The municipal corporation, tasked ostensibly with safeguarding civic welfare, has nonetheless been silent on the allocation of resources necessary to implement secure digital repositories, raising doubts as to whether budgetary priorities genuinely reflect the stated commitment to protect vulnerable citizens from bureaucratic abuse.
Ordinary residents, particularly women residing in the densely populated districts of the metropolis, have expressed apprehension that even sealed filing may not preclude future leaks, given the historic record of data mishandling within municipal archives and the propensity of rogue officers to exploit procedural ambiguities for personal gain.
Does the requirement that all intimate material be filed under seal genuinely assure that municipal officers will refrain from exploiting the evidentiary process as a means of coercion, or does it merely mask a deeper institutional reluctance to confront entrenched gendered bias within the investigative hierarchy?
In what manner shall the municipal budget be reallocated to procure encrypted archival systems capable of safeguarding sealed records against both internal malfeasance and external cyber intrusion, and will such financial commitments be subjected to transparent audit to prevent the recurrence of resource misdirection?
Should the oversight bodies empowered to monitor police conduct be granted the authority to sanction officers whose procedural infractions result in the unlawful acquisition of private imagery, and how will the standards of proof be calibrated to balance the protection of victims against the risk of frivolous litigation?
Might the legislative framework governing criminal investigations be amended to expressly forbid the solicitation of intimate material without a court order, thereby enshrining a statutory shield against the weaponisation of privacy, and what mechanisms will ensure that such reforms are not merely symbolic but enforceable in practice?
Will the city’s grievance redressal apparatus be restructured to provide expedited, confidential recourse for women reporting investigative overreach, and how will the efficacy of such mechanisms be evaluated absent reliance on opaque internal reports?

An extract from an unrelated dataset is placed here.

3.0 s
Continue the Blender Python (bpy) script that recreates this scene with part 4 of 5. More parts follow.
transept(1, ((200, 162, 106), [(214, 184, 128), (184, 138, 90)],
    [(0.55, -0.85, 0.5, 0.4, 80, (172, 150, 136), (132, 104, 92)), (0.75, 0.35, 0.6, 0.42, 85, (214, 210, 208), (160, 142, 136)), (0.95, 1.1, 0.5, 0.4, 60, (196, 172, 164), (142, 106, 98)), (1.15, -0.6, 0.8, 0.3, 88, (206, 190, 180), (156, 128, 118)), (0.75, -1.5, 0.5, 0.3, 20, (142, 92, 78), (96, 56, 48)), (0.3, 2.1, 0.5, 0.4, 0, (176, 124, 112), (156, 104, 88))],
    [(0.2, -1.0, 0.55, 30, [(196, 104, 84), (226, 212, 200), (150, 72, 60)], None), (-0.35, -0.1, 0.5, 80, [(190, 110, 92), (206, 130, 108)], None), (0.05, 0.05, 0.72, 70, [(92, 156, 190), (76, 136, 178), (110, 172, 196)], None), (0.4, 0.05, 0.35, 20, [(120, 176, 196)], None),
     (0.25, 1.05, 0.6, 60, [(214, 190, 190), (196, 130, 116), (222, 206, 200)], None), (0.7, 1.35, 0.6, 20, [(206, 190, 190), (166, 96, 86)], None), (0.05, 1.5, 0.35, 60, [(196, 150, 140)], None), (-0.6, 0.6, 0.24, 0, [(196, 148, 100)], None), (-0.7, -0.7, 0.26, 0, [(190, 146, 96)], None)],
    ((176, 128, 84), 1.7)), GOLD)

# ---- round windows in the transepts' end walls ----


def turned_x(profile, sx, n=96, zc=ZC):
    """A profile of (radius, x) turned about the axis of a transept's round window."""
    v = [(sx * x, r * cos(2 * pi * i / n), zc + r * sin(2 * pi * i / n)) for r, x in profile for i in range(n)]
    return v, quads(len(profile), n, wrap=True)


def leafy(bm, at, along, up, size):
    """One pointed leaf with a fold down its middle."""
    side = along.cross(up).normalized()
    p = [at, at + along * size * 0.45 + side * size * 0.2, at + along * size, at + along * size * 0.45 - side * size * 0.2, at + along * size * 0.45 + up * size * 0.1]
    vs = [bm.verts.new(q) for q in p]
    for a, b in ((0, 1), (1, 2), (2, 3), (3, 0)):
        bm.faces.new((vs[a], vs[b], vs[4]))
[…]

Can the judiciary, in conjunction with civil society, devise a monitoring committee endowed with the power to inspect sealed files for compliance with privacy standards, while preserving the confidentiality essential to protect the identities of the aggrieved parties?
Finally, does this judicial intervention expose a systemic failure of municipal accountability that demands a fundamental reassessment of how public authority exercises discretion over private intimacy, and will future policy reflect a balanced commitment to both law enforcement efficacy and the inviolable dignity of citizens?